Think of the best leaders you know – they don’t talk a good job, they model their values through their behaviour – you’re being watched, and rightly so.
How important is it for women to lift each other up and what does that mean to you?
The glass ceiling is a phrase often used and I have seen women, as well as men, looking down and through it as if to say:“I found my own way up here – now you get on with it yourself!”
I’d prefer to offer a floor plan to develop the analogy; “here are some routes up, let me show you, let me help you if you get lost…”
Is there anything else you would like to add?
As a white woman, who has been fortunate in her career and life so far, I suggest that the experience of Black and minority ethnic women, and those who are less able, for example, will be at a significant disadvantage in society – a double discrimination.
*I have spoken with my daughter who is a full time working mother, and asked if she felt my account was out of date, and she said she did not think it was. Outside of work, she has regularly described others making subtle, but fundamentally gendered comments like; “so when are you going back to work part time” (after maternity leave with her second child); “I am really fortunate that my partner’s job means I don’t have to go back to work”; “gosh full time, I hope that goes ok for you.”

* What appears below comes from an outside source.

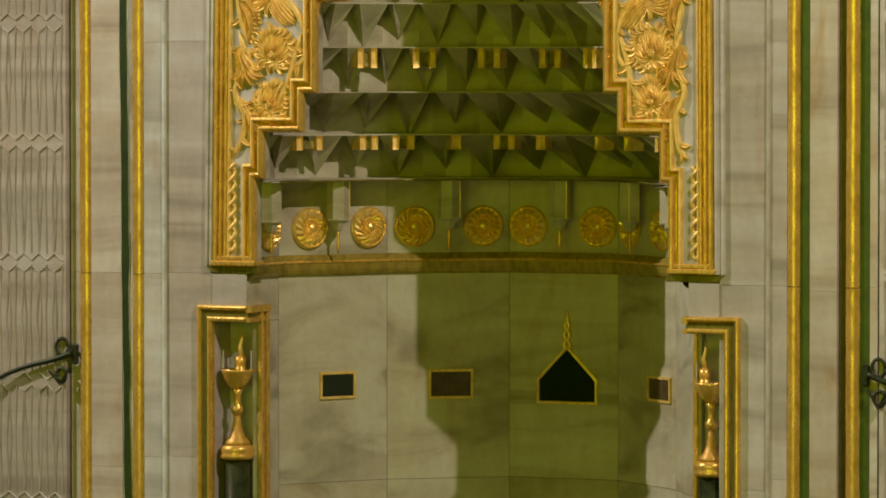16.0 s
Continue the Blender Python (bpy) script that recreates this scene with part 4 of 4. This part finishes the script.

Additionally, she has said that often others will make comments about full-time work being in some way ‘worth it’ if the job pays well, as if the decision to work full-time as a woman and mother, without salary being the primary motivating factor, is in some way not understandable.
There is a quote which she recently saw on social media which she said gave her pause for thought; “women are expected to work as if they don’t have children and parent as if they do not work.”